Of course, I am not saying that we should repeat history. No, no, no. Not at all. If something hurt you, learning from those situations is crucial to making better decisions in the future. What I am talking about is how we manifest what comes next. When relationships don’t work out and you resolve to the popular expression, “I am meant to be alone. I don’t need a man/woman.” do you truly believe it? Your internal voice is strong. It, in a way, predicts your future. You are the one who makes the next step, sets the scene, chooses the path. So, be aware of what you tell yourself. Sure, it may be true that you are independent, and that is wonderful. However, closing your heart to possibility of relationship is you manifesting your own destiny.
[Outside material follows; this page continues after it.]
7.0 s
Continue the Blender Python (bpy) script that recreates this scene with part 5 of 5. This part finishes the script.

Should we be surprised when things don’t work out again and again after we have put this gigantic wall up? This goes beyond romantic relationships as well. Maybe a family member or friend hurt you. Lack of forgiveness is like heavy tar poured over your heart space. It is weighted and painful. Just as you made the fist and missed all of the physical blessings that I could have handed you, when your heart is sealed shut, hard, unreachable, you will miss the opportunities life has for you.

When my dad was very sick, I remember monitoring my tears so that I looked strong. I hated to cry. People could not see that I was falling apart, in pain, feeling totally unhinged at points. I hated pity, and I thought that shutting down my own emotion would numb me enough to skirt by the hugs, the shaking heads, clicking tongues, and mournful “how are you” questions. My heart was wounded and molded back together with a blow torch so that the cracks would never be opened again. It spilled into my interactions with men, with trust in the fact that if I got too close, maybe I would lose them too, then it impacted me in the way that if I got close enough, it was hard to let go, even if it wasn’t right. I was always “available”, but never truly honest in my availability. I was never fully myself. I was never truly open. How could I be fully loved when I was not fully there?
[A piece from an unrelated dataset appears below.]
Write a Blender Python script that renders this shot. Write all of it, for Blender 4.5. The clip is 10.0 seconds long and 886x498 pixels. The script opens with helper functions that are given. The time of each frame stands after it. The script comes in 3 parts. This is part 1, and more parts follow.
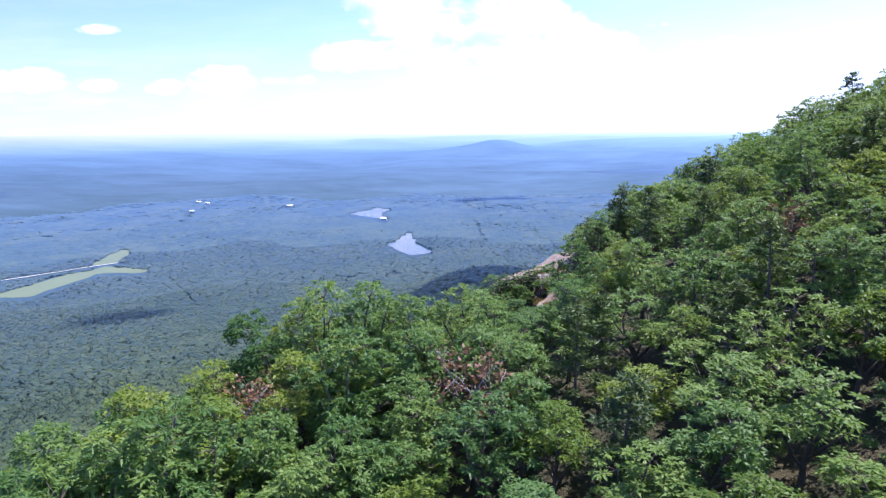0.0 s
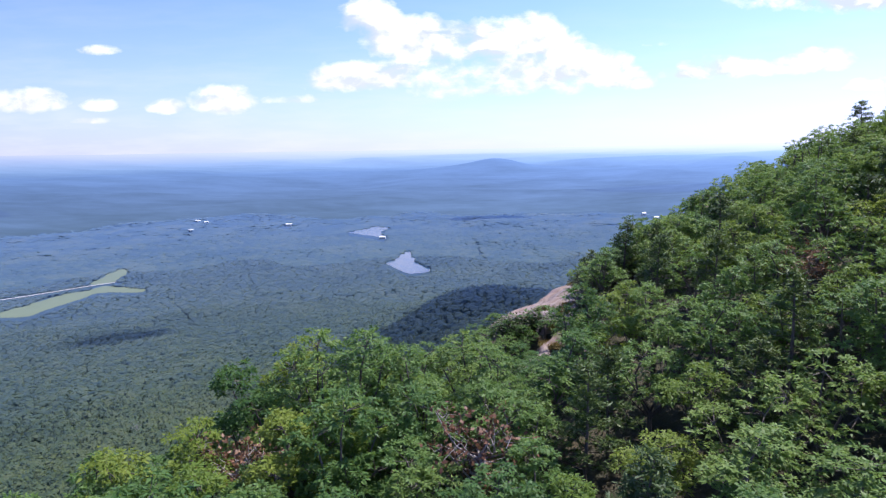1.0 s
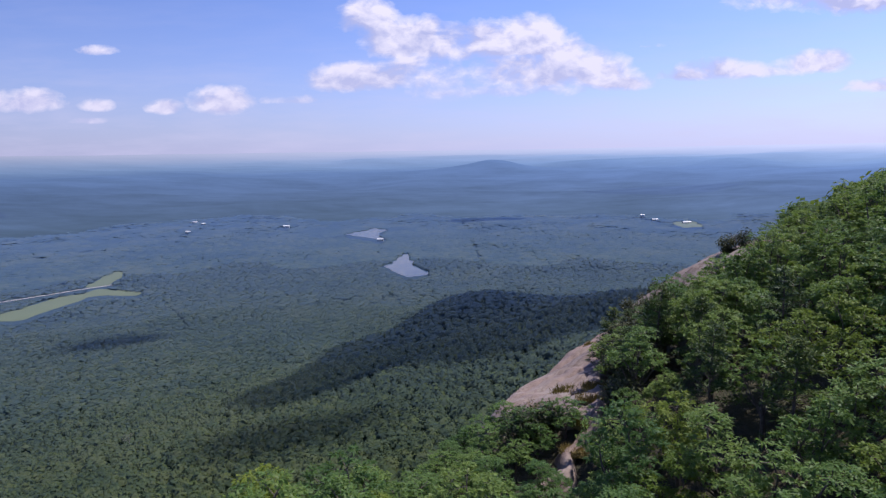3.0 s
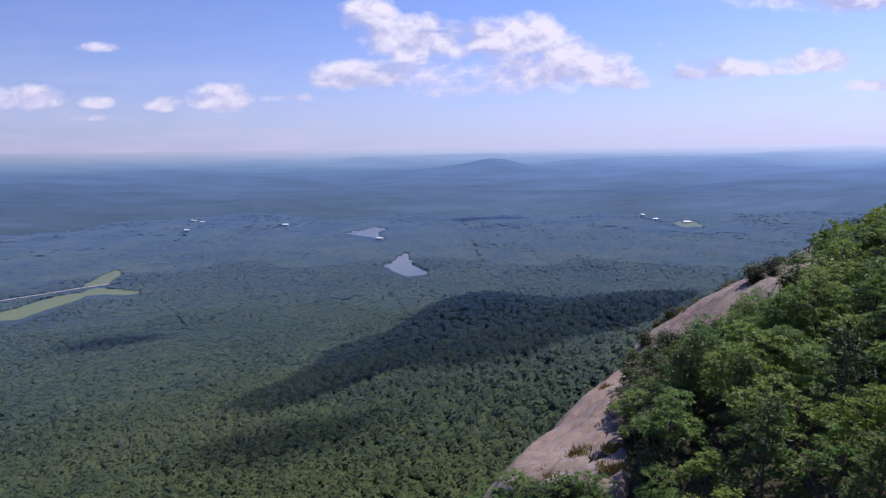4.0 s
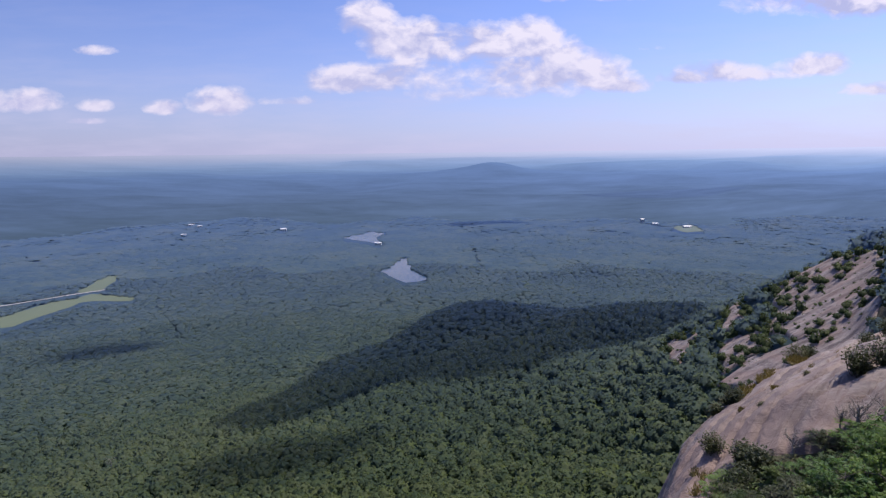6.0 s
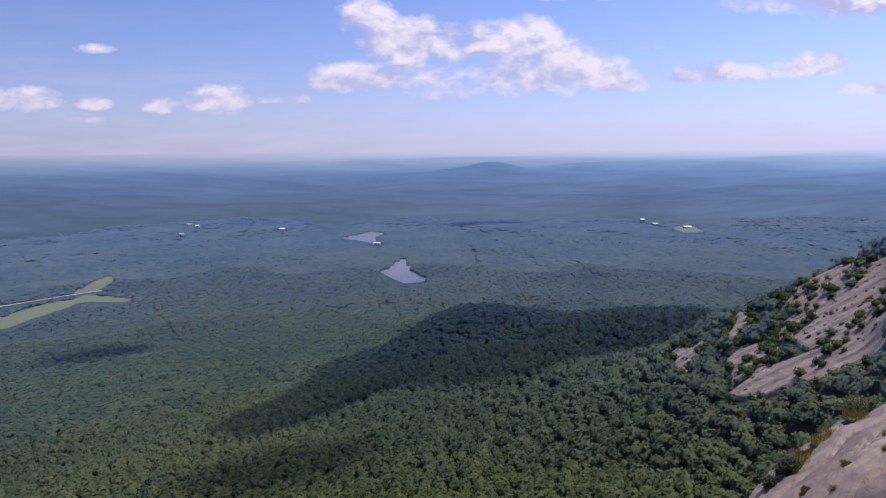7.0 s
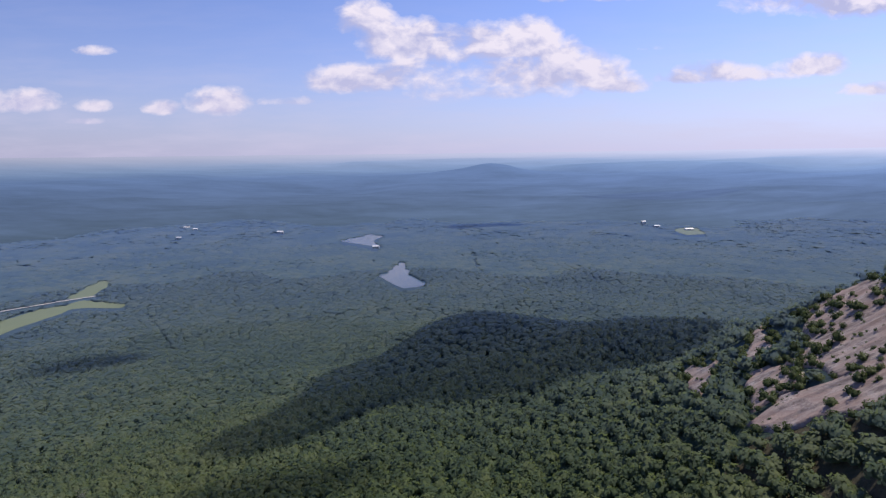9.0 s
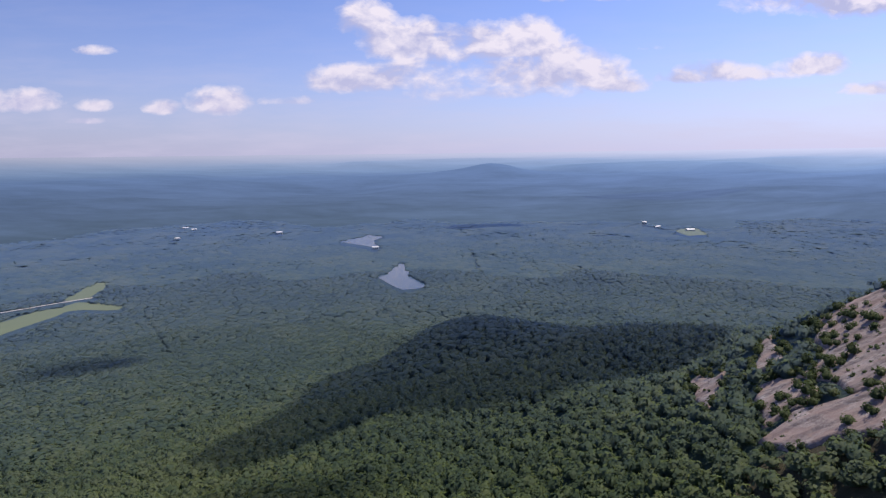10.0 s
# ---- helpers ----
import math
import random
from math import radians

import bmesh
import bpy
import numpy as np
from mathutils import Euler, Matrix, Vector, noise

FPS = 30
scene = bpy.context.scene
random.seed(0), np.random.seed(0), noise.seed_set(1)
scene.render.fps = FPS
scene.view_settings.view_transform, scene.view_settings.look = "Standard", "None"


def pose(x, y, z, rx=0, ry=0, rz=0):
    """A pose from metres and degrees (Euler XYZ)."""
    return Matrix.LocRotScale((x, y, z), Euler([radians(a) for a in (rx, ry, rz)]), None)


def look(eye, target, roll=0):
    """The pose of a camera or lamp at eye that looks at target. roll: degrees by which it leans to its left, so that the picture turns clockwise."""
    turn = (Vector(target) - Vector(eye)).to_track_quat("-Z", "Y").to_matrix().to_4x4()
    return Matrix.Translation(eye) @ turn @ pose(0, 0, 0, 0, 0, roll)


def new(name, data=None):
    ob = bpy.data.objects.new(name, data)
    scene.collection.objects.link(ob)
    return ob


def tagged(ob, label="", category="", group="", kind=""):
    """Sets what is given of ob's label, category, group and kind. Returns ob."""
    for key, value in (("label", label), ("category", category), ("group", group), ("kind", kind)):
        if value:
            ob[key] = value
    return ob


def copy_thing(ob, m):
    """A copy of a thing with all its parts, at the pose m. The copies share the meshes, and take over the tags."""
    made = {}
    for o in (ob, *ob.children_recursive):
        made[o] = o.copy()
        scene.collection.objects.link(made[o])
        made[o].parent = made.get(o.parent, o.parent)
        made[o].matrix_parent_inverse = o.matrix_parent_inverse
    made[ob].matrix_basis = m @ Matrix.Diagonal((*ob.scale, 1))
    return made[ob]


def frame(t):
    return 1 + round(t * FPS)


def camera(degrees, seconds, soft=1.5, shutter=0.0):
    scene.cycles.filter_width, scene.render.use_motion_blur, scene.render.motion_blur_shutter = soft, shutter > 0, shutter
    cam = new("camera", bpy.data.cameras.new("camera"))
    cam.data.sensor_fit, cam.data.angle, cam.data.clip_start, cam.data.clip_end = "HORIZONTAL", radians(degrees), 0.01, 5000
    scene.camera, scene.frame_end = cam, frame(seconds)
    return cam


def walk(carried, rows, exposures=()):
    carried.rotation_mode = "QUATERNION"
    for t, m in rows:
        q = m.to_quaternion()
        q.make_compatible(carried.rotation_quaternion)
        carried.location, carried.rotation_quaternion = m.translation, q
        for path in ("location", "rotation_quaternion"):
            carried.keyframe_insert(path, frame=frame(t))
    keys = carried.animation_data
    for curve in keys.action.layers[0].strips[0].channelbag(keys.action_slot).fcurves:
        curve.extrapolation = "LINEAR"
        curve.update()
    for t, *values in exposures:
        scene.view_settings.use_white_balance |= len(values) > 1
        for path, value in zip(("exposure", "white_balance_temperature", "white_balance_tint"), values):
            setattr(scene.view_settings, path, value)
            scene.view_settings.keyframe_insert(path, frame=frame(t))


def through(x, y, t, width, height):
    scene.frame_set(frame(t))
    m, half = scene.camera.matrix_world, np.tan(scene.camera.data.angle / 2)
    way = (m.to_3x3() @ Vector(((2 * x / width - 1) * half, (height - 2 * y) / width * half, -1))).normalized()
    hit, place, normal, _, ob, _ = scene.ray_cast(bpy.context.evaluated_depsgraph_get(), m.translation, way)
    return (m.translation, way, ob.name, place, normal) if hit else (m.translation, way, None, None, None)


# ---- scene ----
# ---- camera ----
cam = camera(69.7, 10.0, soft=1.3)
PATH = [
    (0, (0.37, 12.58, 257.274), (0.348, 14.549, 256.921), -0.9),
    (0.5, (0.362, 13.517, 257.801), (0.342, 15.494, 257.497), -1.0),
    (1, (0.309, 14.567, 258.372), (0.291, 16.545, 258.075), -1.0),
    (1.5, (0.224, 16.064, 259.057), (0.207, 18.042, 258.761), -1.0),
    (2, (0.134, 18.017, 259.94), (0.118, 19.995, 259.645), -1.0),
    (2.5, (0.133, 20.475, 260.871), (0.12, 22.453, 260.575), -0.9),
    (3, (0.26, 23.153, 261.702), (0.248, 25.132, 261.407), -0.9),
    (3.2, (0.205, 24.187, 262.117), (0.197, 26.164, 261.815), -0.6),
    (4.3, (0.139, 30.697, 263.89), (0.129, 32.675, 263.593), -0.8),
    (4.5, (0.083, 32.155, 264.149), (0.075, 34.134, 263.854), -0.8),
    (5, (-0.011, 35.422, 264.984), (-0.017, 37.4, 264.689), -0.7),
    (5.5, (-0.089, 39.025, 265.812), (-0.094, 41.003, 265.518), -0.7),
    (5.7, (-0.113, 40.628, 266.068), (-0.12, 42.607, 265.778), -0.7),
    (7, (-0.531, 51.614, 268.375), (-0.535, 53.593, 268.082), -0.6),
    (7.5, (-0.552, 56.071, 269.289), (-0.556, 58.049, 268.996), -0.7),
    (8, (-0.971, 61.034, 270.074), (-0.973, 63.013, 269.783), -0.6),
    (8.5, (-0.601, 66.018, 270.862), (-0.602, 67.997, 270.571), -0.7),
    (9, (0.013, 71.617, 271.752), (0.01, 73.596, 271.462), -0.7),
    (9.5, (0.183, 76.582, 272.695), (0.18, 78.56, 272.403), -0.7),
    (10, (0.914, 82.266, 273.544), (0.91, 84.245, 273.253), -0.7),
]
EXPOSURES = [(0.0, 1.20, 6000, 15), (0.5, 1.02, 6050, 16), (1.0, 0.78, 6100, 16), (1.5, 0.52, 6200, 16), (2.0, 0.29, 6250, 17), (2.5, 0.13, 6300, 17), (3.0, 0.09, 6350, 17), (4.5, 0.06, 6450, 17), (7.0, 0.05, 6700, 16), (10.0, 0.05, 6900, 15)]
walk(cam, [(t, look(eye, target, roll)) for t, eye, target, roll in PATH], EXPOSURES)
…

Flashing forward, thankfully, I have come to realize that I am always fully loved, I am never too broken, and my tears are a sign of strength. I am independent and totally dependent in the same vein. Do you know how freeing and liberating it is to allow other people to help you, to hold you in your broken times, to speak words of wisdom into your life, to teach you and learn from you? Be honest with yourself. How much time do you spend focusing on the pain rather than putting energy into the healing?

There have been excruciating moments of my life that held me prisoner for years. Some of which I finally opened up about a short year ago. There have been pains that I allowed to shape my relationships romantically and in day to day friendships.  Hurts that I have held onto like a security blanket so that when things got serious or bad, I could fall back on them as an excuse for why I am the way I am. Why I am so broken. Why I fear certain situations. But, no more. This year has been one of letting go of fear, forgiving the past, forgiving those who have hurt me, and forgiving myself for things that I have done and been.

Maybe you totally disagree with this. But, I would closely examine the wall that you may be building. Is it to protect or to prove a point? Is it worth the energy to keep lifting block after block after block? Are you simply learning from the past, or allowing yourself to be defined by the past? Can you let go of what is holding you back from the destiny that is so much more than what you may be allowing yourself?

Remember this. You are always fully loved, you are never too broken, your tears, your emotions, your ability to face the hard moments and move on from them, open for the better moments, is a sign of strength.

I am sorry it has been so long since I have written, but I just felt as if I needed to write this one, now. I’m not sure why, even. What I do know, however, is that I am tired of people that I know and people that I love holding themselves prisoners to the past hurt. You were hurt. You are not defined by that hurt. You are not pain. You are free.